#### WHAT THIS TASK INVOLVES
Transcribe the listing verbatim. Do not carry over any pictures.

#### DATA BLOCK
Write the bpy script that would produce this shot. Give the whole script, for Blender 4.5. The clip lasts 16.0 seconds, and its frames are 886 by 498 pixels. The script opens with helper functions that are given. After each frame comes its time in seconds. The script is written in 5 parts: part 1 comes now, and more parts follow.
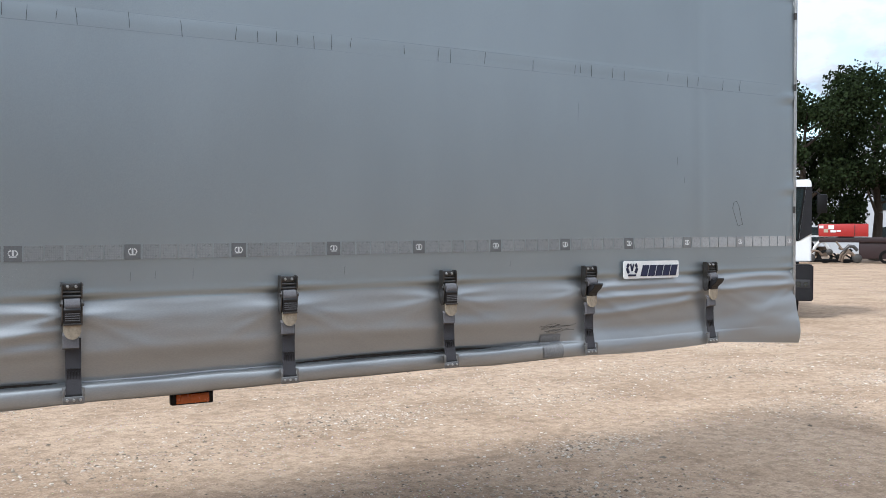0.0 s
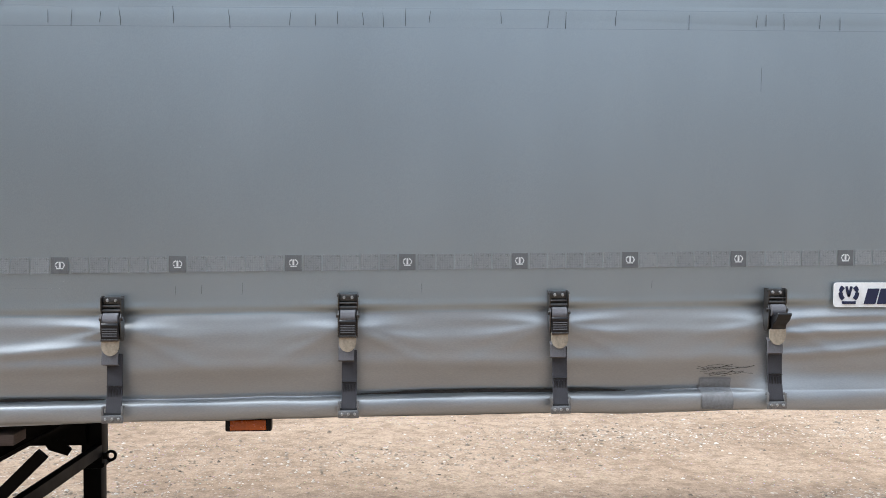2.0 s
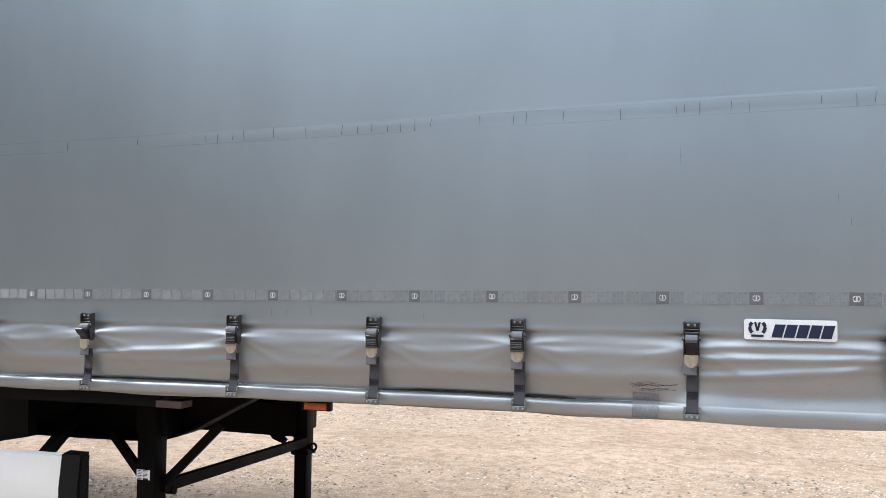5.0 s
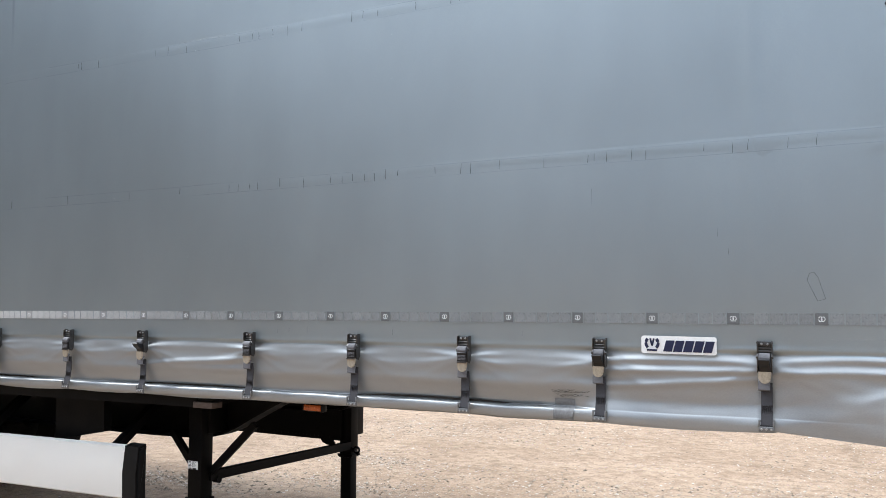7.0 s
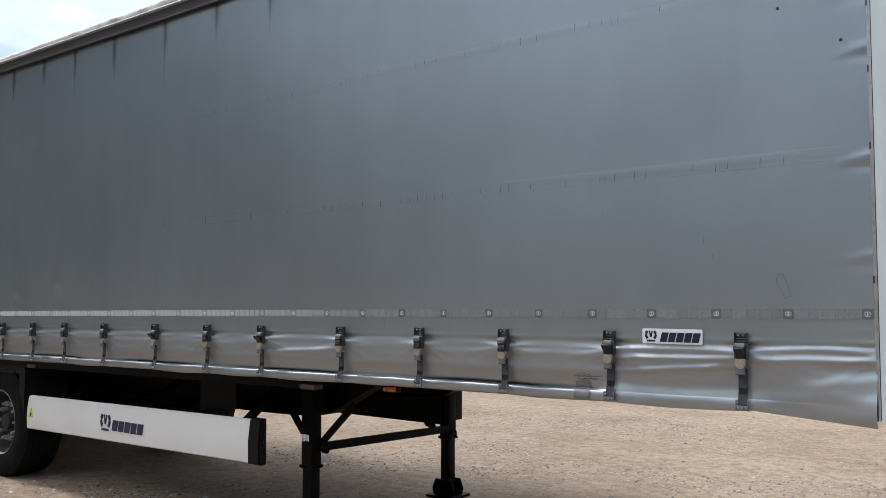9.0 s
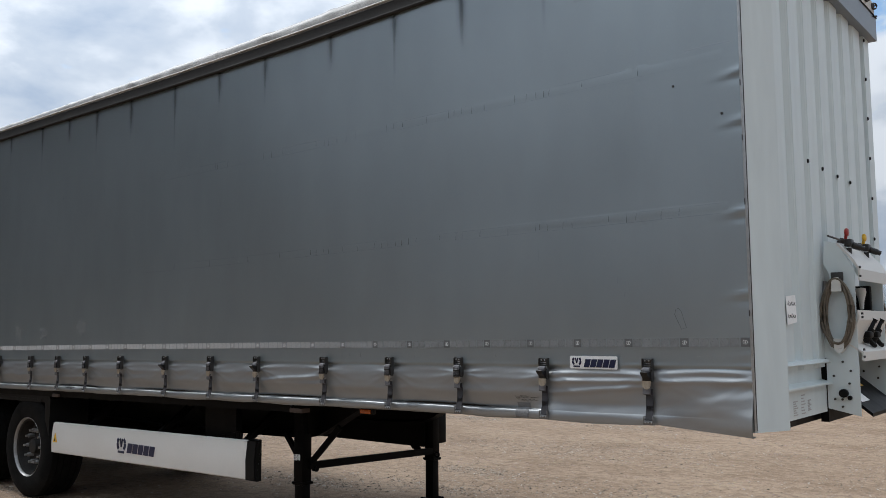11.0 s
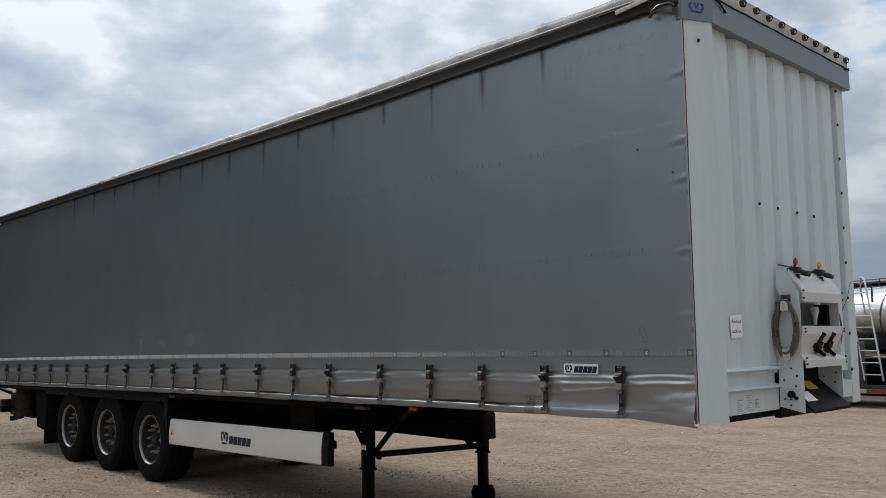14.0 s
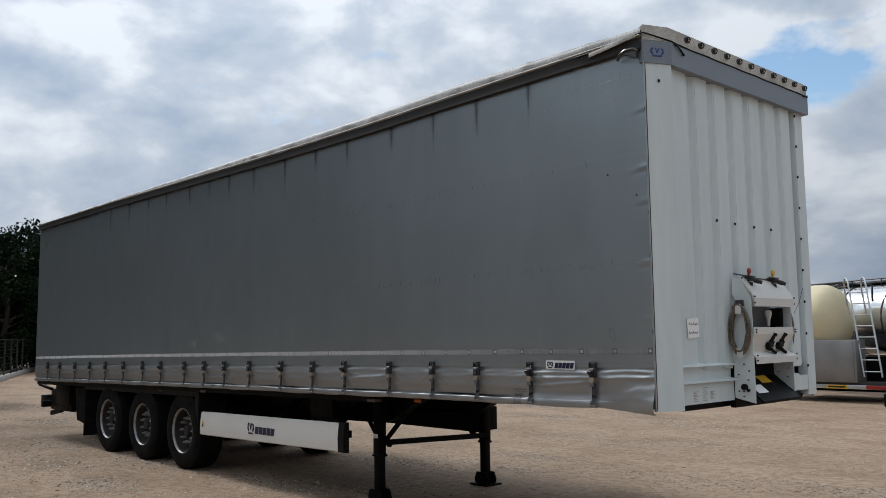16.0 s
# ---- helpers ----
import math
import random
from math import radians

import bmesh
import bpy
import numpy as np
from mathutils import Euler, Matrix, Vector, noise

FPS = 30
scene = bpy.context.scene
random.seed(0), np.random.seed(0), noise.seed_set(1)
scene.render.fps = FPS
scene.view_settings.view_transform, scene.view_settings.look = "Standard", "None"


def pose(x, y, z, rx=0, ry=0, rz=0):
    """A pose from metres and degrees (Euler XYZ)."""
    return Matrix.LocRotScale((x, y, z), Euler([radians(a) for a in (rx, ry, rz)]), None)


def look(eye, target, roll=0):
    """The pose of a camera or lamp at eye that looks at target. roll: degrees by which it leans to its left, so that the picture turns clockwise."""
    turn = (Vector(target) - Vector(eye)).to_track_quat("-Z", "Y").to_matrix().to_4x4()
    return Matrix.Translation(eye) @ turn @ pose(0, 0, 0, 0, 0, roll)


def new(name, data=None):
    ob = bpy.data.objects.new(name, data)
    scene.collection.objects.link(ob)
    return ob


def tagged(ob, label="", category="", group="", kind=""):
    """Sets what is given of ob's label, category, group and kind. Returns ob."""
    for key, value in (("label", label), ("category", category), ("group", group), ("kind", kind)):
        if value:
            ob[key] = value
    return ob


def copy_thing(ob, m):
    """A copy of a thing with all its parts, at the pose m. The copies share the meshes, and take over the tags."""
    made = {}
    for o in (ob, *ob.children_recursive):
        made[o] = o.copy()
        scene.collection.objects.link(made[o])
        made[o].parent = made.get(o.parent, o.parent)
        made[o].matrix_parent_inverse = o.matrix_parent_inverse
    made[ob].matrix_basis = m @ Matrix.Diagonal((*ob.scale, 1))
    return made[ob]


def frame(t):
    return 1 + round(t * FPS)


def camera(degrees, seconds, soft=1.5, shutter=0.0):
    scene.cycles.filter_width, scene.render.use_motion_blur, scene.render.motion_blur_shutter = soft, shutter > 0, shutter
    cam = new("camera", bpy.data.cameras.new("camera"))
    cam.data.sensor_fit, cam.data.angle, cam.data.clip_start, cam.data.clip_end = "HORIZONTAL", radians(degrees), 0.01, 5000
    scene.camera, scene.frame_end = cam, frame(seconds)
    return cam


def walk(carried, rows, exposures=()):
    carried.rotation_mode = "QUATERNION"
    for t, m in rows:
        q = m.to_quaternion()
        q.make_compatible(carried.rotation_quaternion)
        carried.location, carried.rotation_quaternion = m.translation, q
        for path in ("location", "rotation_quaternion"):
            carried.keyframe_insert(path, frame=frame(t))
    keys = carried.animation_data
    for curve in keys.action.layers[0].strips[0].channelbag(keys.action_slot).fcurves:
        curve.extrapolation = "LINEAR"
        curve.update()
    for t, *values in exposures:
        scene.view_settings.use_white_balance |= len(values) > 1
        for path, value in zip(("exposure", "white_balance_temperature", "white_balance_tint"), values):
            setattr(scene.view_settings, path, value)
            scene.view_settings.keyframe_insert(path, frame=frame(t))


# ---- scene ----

#### SOLUTION TO THIS PROBLEM
Write the bpy script that would produce this shot. Give the whole script, for Blender 4.5. The clip lasts 16.0 seconds, and its frames are 886 by 498 pixels. The script opens with helper functions that are given. After each frame comes its time in seconds. The script is written in 5 parts: part 1 comes now, and more parts follow.
0.0 s
2.0 s
5.0 s
7.0 s
9.0 s
11.0 s
14.0 s
16.0 s
# ---- helpers ----
import math
import random
from math import radians

import bmesh
import bpy
import numpy as np
from mathutils import Euler, Matrix, Vector, noise

FPS = 30
scene = bpy.context.scene
random.seed(0), np.random.seed(0), noise.seed_set(1)
scene.render.fps = FPS
scene.view_settings.view_transform, scene.view_settings.look = "Standard", "None"


def pose(x, y, z, rx=0, ry=0, rz=0):
    """A pose from metres and degrees (Euler XYZ)."""
    return Matrix.LocRotScale((x, y, z), Euler([radians(a) for a in (rx, ry, rz)]), None)


def look(eye, target, roll=0):
    """The pose of a camera or lamp at eye that looks at target. roll: degrees by which it leans to its left, so that the picture turns clockwise."""
    turn = (Vector(target) - Vector(eye)).to_track_quat("-Z", "Y").to_matrix().to_4x4()
    return Matrix.Translation(eye) @ turn @ pose(0, 0, 0, 0, 0, roll)


def new(name, data=None):
    ob = bpy.data.objects.new(name, data)
    scene.collection.objects.link(ob)
    return ob


def tagged(ob, label="", category="", group="", kind=""):
    """Sets what is given of ob's label, category, group and kind. Returns ob."""
    for key, value in (("label", label), ("category", category), ("group", group), ("kind", kind)):
        if value:
            ob[key] = value
    return ob


def copy_thing(ob, m):
    """A copy of a thing with all its parts, at the pose m. The copies share the meshes, and take over the tags."""
    made = {}
    for o in (ob, *ob.children_recursive):
        made[o] = o.copy()
        scene.collection.objects.link(made[o])
        made[o].parent = made.get(o.parent, o.parent)
        made[o].matrix_parent_inverse = o.matrix_parent_inverse
    made[ob].matrix_basis = m @ Matrix.Diagonal((*ob.scale, 1))
    return made[ob]


def frame(t):
    return 1 + round(t * FPS)


def camera(degrees, seconds, soft=1.5, shutter=0.0):
    scene.cycles.filter_width, scene.render.use_motion_blur, scene.render.motion_blur_shutter = soft, shutter > 0, shutter
    cam = new("camera", bpy.data.cameras.new("camera"))
    cam.data.sensor_fit, cam.data.angle, cam.data.clip_start, cam.data.clip_end = "HORIZONTAL", radians(degrees), 0.01, 5000
    scene.camera, scene.frame_end = cam, frame(seconds)
    return cam


def walk(carried, rows, exposures=()):
    carried.rotation_mode = "QUATERNION"
    for t, m in rows:
        q = m.to_quaternion()
        q.make_compatible(carried.rotation_quaternion)
        carried.location, carried.rotation_quaternion = m.translation, q
        for path in ("location", "rotation_quaternion"):
            carried.keyframe_insert(path, frame=frame(t))
    keys = carried.animation_data
    for curve in keys.action.layers[0].strips[0].channelbag(keys.action_slot).fcurves:
        curve.extrapolation = "LINEAR"
        curve.update()
    for t, *values in exposures:
        scene.view_settings.use_white_balance |= len(values) > 1
        for path, value in zip(("exposure", "white_balance_temperature", "white_balance_tint"), values):
            setattr(scene.view_settings, path, value)
            scene.view_settings.keyframe_insert(path, frame=frame(t))


# ---- scene ----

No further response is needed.